Third, cardinals convinced that the next pope must be an effective evangelist might see Bráz as a compelling pitchman for the faith – a warm, avuncular figure skilled at reconciling diverse currents in the church and in engaging the outside world.

Fourth, cardinals most committed to the church’s social justice tradition would see Bráz as a strong carrier of that agenda.

Yet there are equally compelling reasons why Bráz faces an uphill climb.

First, his profile as a gentle and compassionate figure makes him personally attractive, but it may also raise doubts as to whether he has the grit necessary to really bring the Vatican bureaucracy to heel.

Second, he may be seen as slightly too centrist, too given to dialogue rather than proclamation, for cardinals who believe the next pope must carry forward the strong emphasis on Catholic identity fostered under John Paul II and Benedict XVI.

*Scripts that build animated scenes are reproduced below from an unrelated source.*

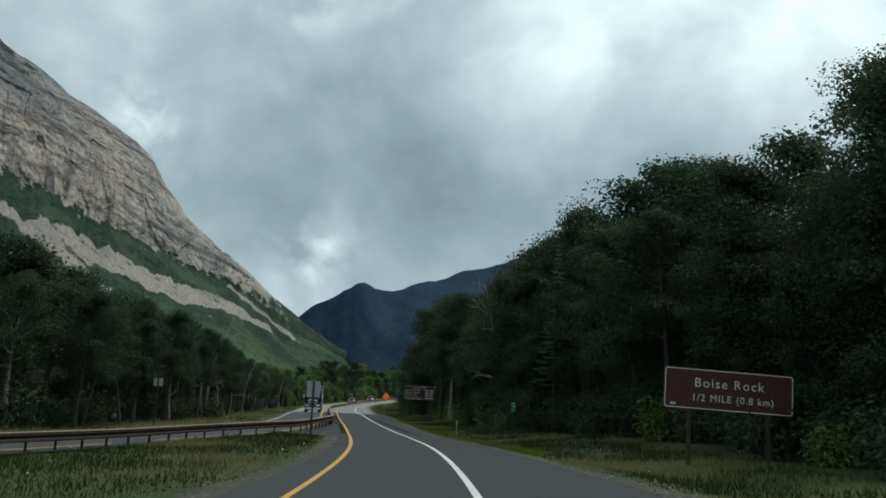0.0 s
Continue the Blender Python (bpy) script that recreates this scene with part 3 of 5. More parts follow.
def mountain_material():
    m = bpy.data.materials.new("granite_cliff_and_talus")
    m.use_nodes = True
    nt = m.node_tree
    p = nt.nodes["Principled BSDF"]
    p.inputs["Roughness"].default_value = 0.95
    p.inputs["Specular IOR Level"].default_value = 0.1
    L = nt.links.new
    tc = nt.nodes.new("ShaderNodeTexCoord")

    def noise_(scale, detail, stretch, rough=0.6, tilt=(0, 0, 0), warp=0.0):
        mp = nt.nodes.new("ShaderNodeMapping")
        mp.inputs["Scale"].default_value = stretch
        mp.inputs["Rotation"].default_value = tuple(radians(q) for q in tilt)
        L(tc.outputs["Object"], mp.inputs[0])
        n = nt.nodes.new("ShaderNodeTexNoise")
        n.inputs["Scale"].default_value, n.inputs["Detail"].default_value, n.inputs["Roughness"].default_value = scale, detail, rough
        n.inputs["Distortion"].default_value = warp
        L(mp.outputs[0], n.inputs["Vector"])
        return n.outputs["Fac"]

    def ranged(v, a, b, lo=0.0, hi=1.0):
        r = nt.nodes.new("ShaderNodeMapRange")
        for k, x in zip(("From Min", "From Max", "To Min", "To Max"), (a, b, lo, hi)):
            r.inputs[k].default_value = x
        L(v, r.inputs["Value"])
        return r.outputs[0]

    def mix_(f, a, b):
        n = nt.nodes.new("ShaderNodeMix")
        n.data_type = "RGBA"
        if isinstance(f, float):
            n.inputs["Factor"].default_value = f
        else:
            L(f, n.inputs["Factor"])
        for k, v in (("A", a), ("B", b)):
            if isinstance(v, tuple):
                n.inputs[k].default_value = (*v, 1)
            else:
                L(v, n.inputs[k])
        return n.outputs["Result"]

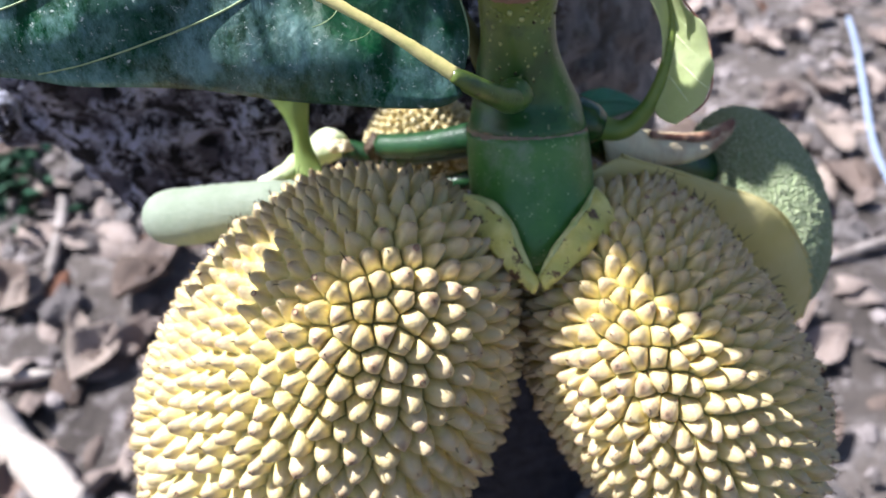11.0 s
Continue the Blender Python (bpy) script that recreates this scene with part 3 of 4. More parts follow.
def calyx_piece(edge_a, edge_b, label):
    t = thing("calyx_flap", edge_a[0], label, "calyx", "flaps round the stem base")
    across = between(edge_a, edge_b)

    def bulged(s, v):
        return Vector(across(s, v)) + Vector((0, -0.5, 0.6)) * 0.0025 * math.sin(math.pi * v)
    part("flap", sheet(bulged, 40, 14, 0.0022, 0.0022, 170.0), calyx, t)
    rim = [(*(p + np.array((0, -0.0005, 0.0004))), 0.0006 + 0.0008 * math.sin(math.pi * (0.15 + 0.85 * i / 9))) for i, p in enumerate(curve(edge_a, 10))]
    part("rim", tube(rim, 40, 12, None, 0.35, 260.0), calyx_rim, t, "pale rolled rim")


calyx_piece([(-0.0035, 0.1500, 0.8300), (0.0041, 0.1455, 0.8300), (0.0095, 0.1375, 0.8260), (0.0135, 0.1300, 0.8190), (0.0155, 0.1262, 0.8160)],
            [(-0.0060, 0.1440, 0.8250), (-0.0010, 0.1385, 0.8240), (0.0050, 0.1310, 0.8215), (0.0105, 0.1262, 0.8170), (0.0146, 0.1240, 0.8140)], "yellow-green calyx flap with brown flecks, beside the stem")
calyx_piece([(0.0165, 0.1262, 0.8165), (0.0215, 0.1325, 0.8225), (0.0295, 0.1405, 0.8275), (0.0365, 0.1530, 0.8285)],
            [(0.0175, 0.1240, 0.8150), (0.0271, 0.1285, 0.8205), (0.0350, 0.1350, 0.8225), (0.0425, 0.1430, 0.8235)], "yellow calyx flap with a pale rolled rim")


# ---- the large dark leaf ----
# far -X ends are unseen, their outlines bent to place the leaf's shadow
LOWER = [(-0.0045, 0.1370, 0.8720), (-0.0085, 0.1336, 0.8712), (-0.0178, 0.1315, 0.8720), (-0.0349, 0.1310, 0.8742), (-0.0503, 0.1305, 0.8768), (-0.0690, 0.1302, 0.8808), (-0.0920, 0.1262, 0.8848), (-0.1000, 0.1266, 0.8864), (-0.1120, 0.1275, 0.8884), (-0.1162, 0.1320, 0.8925), (-0.1165, 0.1420, 0.9030), (-0.119, 0.158, 0.921), (-0.150, 0.172, 0.942), (-0.205, 0.172, 0.965)]
MIDRIB = [(-0.0062, 0.1397, 0.8758), (-0.0141, 0.1413, 0.8806), (-0.0224, 0.1429, 0.8864), (-0.0344, 0.1444, 0.8936), (-0.0578, 0.1464, 0.9069), (-0.0711, 0.1477, 0.9138), (-0.0866, 0.1477, 0.9238), (-0.125, 0.160, 0.943), (-0.165, 0.172, 0.957), (-0.205, 0.172, 0.966)]
RAISED = [(-0.0045, 0.1412, 0.8750), (-0.0023, 0.1479, 0.8801), (-0.0036, 0.1572, 0.8866), (-0.0098, 0.1669, 0.8963), (-0.0188, 0.1717, 0.9025), (-0.0277, 0.1749, 0.9085), (-0.0363, 0.1766, 0.9145), (-0.0518, 0.1810, 0.9260), (-0.09, 0.203, 0.958), (-0.14, 0.212, 0.985), (-0.18, 0.198, 0.985), (-0.205, 0.173, 0.967)]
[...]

Third, Bráz may have difficulty attracting American votes. At the peak of the standoff between the Vatican and American nuns, American Cardinal William Levada was head of the Congregation for the Doctrine of the Faith, and it was well known that Levada and the Bráz/Tobin team were not always on the same page.

In a June 2012 interview with NCR, his last before leaving his Vatican post, Levada alluded to that tension, saying “it creates a perception that the Holy See is not united in its approach.”

Levada remains an influential figure, especially among his fellow Americans. By themselves the Americans only command eleven votes out of 115, but they have influence beyond their numbers.

Fourth, Bráz has not kept a high profile since coming to Rome, and is often not terribly well known to cardinals from other parts of the world. That’s likely an obstacle in a conclave in which, for a variety of reasons, many cardinals are not inclined to roll the dice on an unknown quantity.

That said, this butcher’s son, who carries the reminders of hardship and danger in his own body, could nevertheless be an attractive compromise candidate – an insider who’s also an outsider, a man who listens, and who has a beguiling personal story to tell the world.